Can you write out all the lines word for word, with no pictures?

◆ ◆ ◆ ◆ ◆ ◆ ◆

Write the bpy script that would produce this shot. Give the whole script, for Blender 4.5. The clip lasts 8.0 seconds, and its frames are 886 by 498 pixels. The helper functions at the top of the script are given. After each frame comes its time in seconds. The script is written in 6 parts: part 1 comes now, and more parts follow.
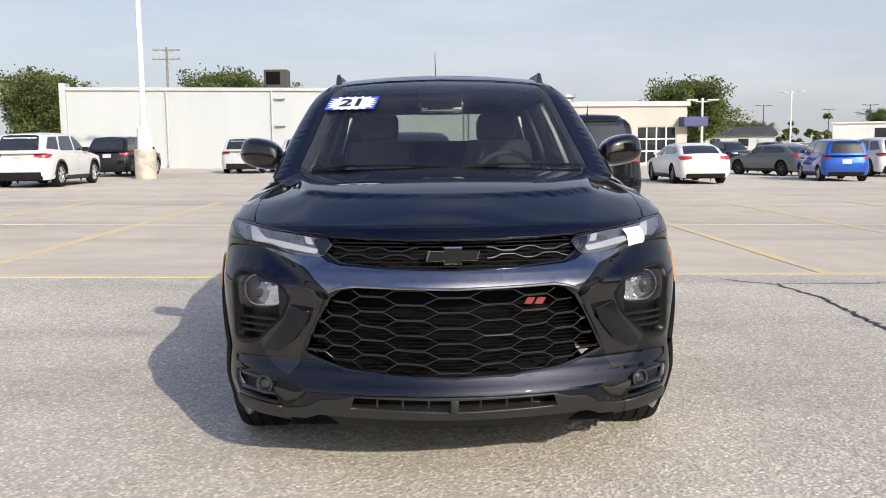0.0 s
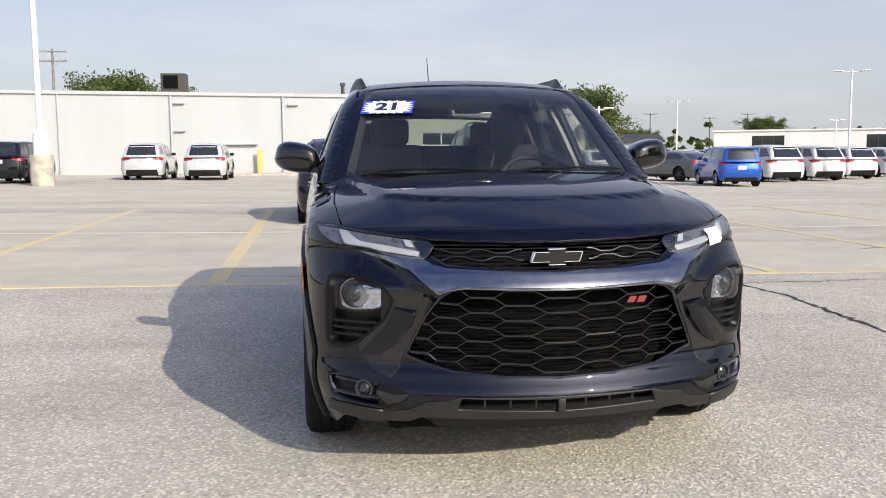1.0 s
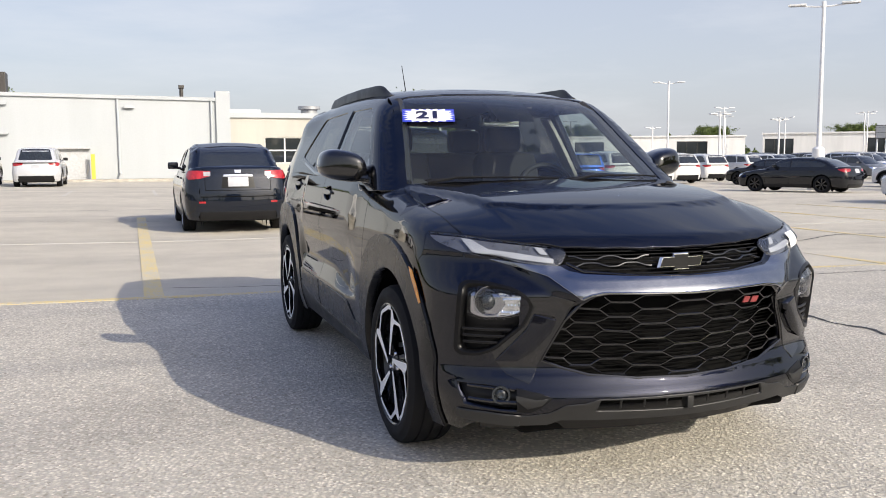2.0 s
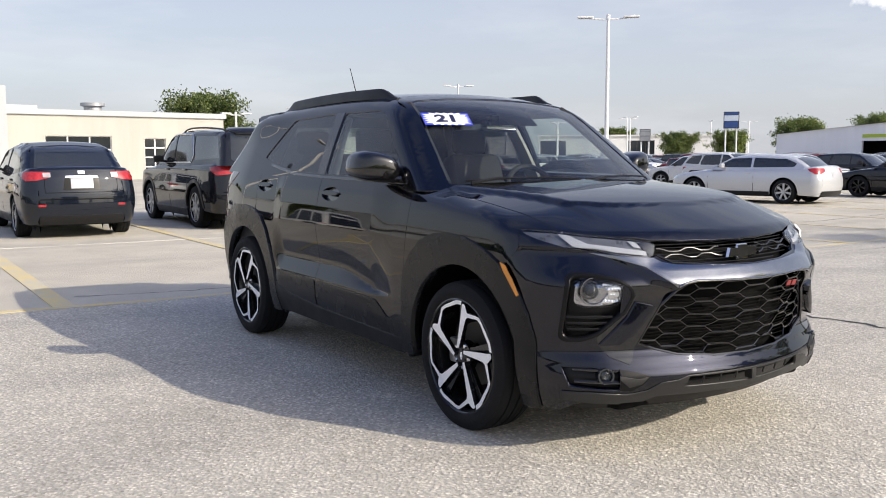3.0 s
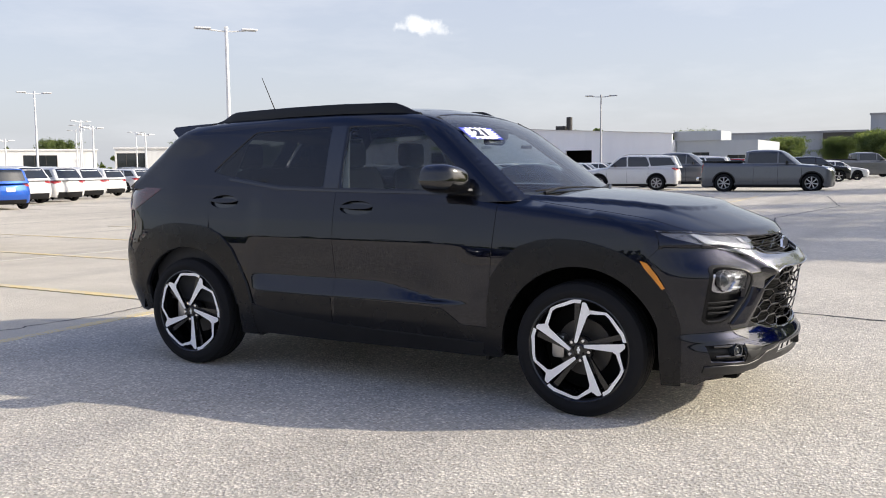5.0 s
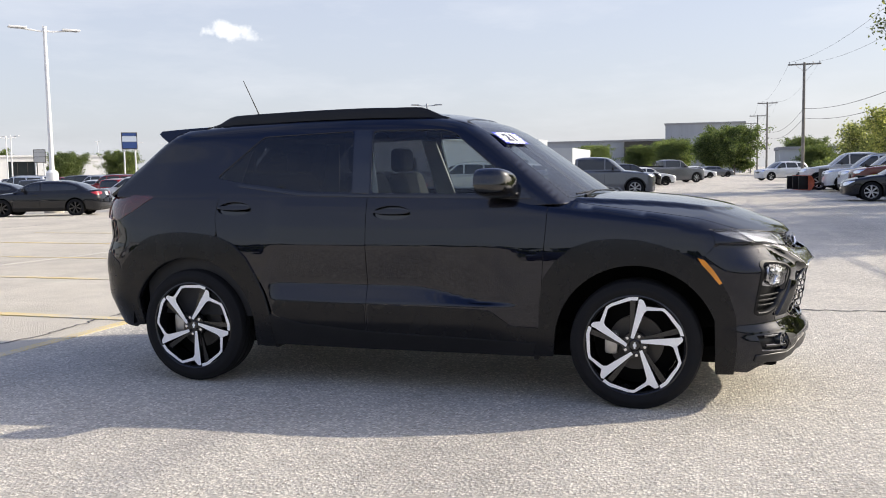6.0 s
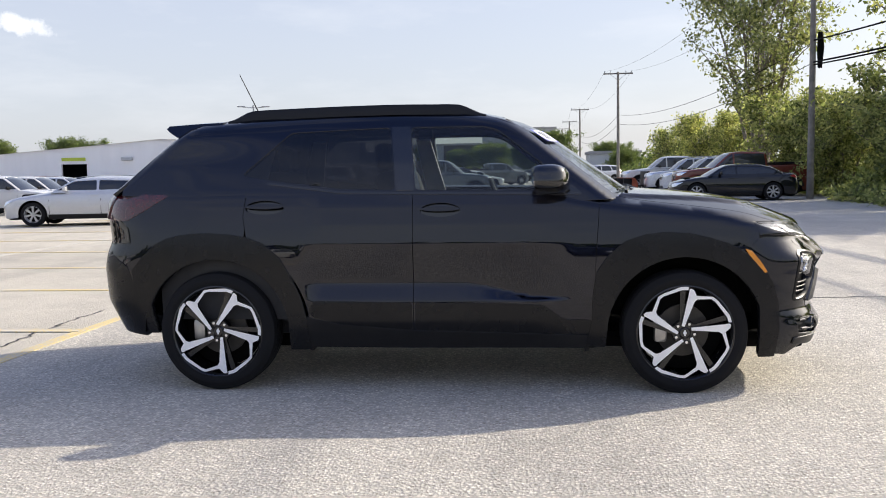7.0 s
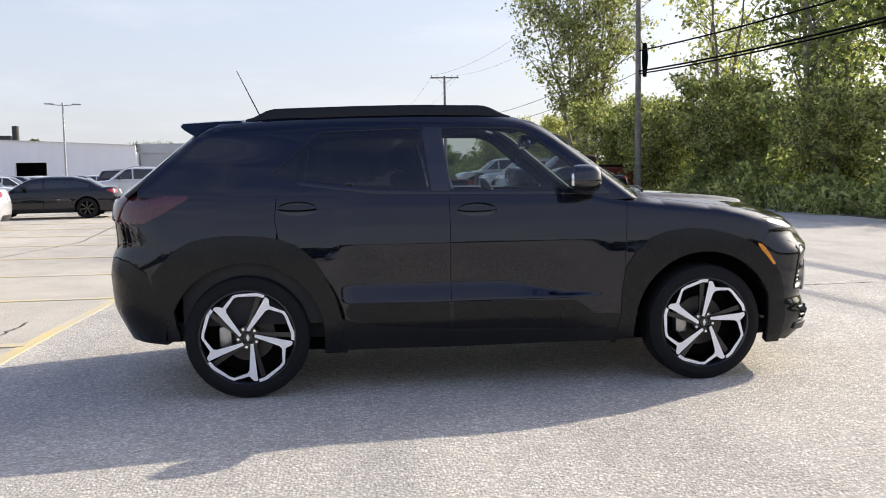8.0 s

◆ ◆ ◆ ◆ ◆ ◆ ◆

* _RESPONSE TO THIS EXERCISE_:
Write the bpy script that would produce this shot. Give the whole script, for Blender 4.5. The clip lasts 8.0 seconds, and its frames are 886 by 498 pixels. The helper functions at the top of the script are given. After each frame comes its time in seconds. The script is written in 6 parts: part 1 comes now, and more parts follow.
0.0 s
1.0 s
2.0 s
3.0 s
5.0 s
6.0 s
7.0 s
8.0 s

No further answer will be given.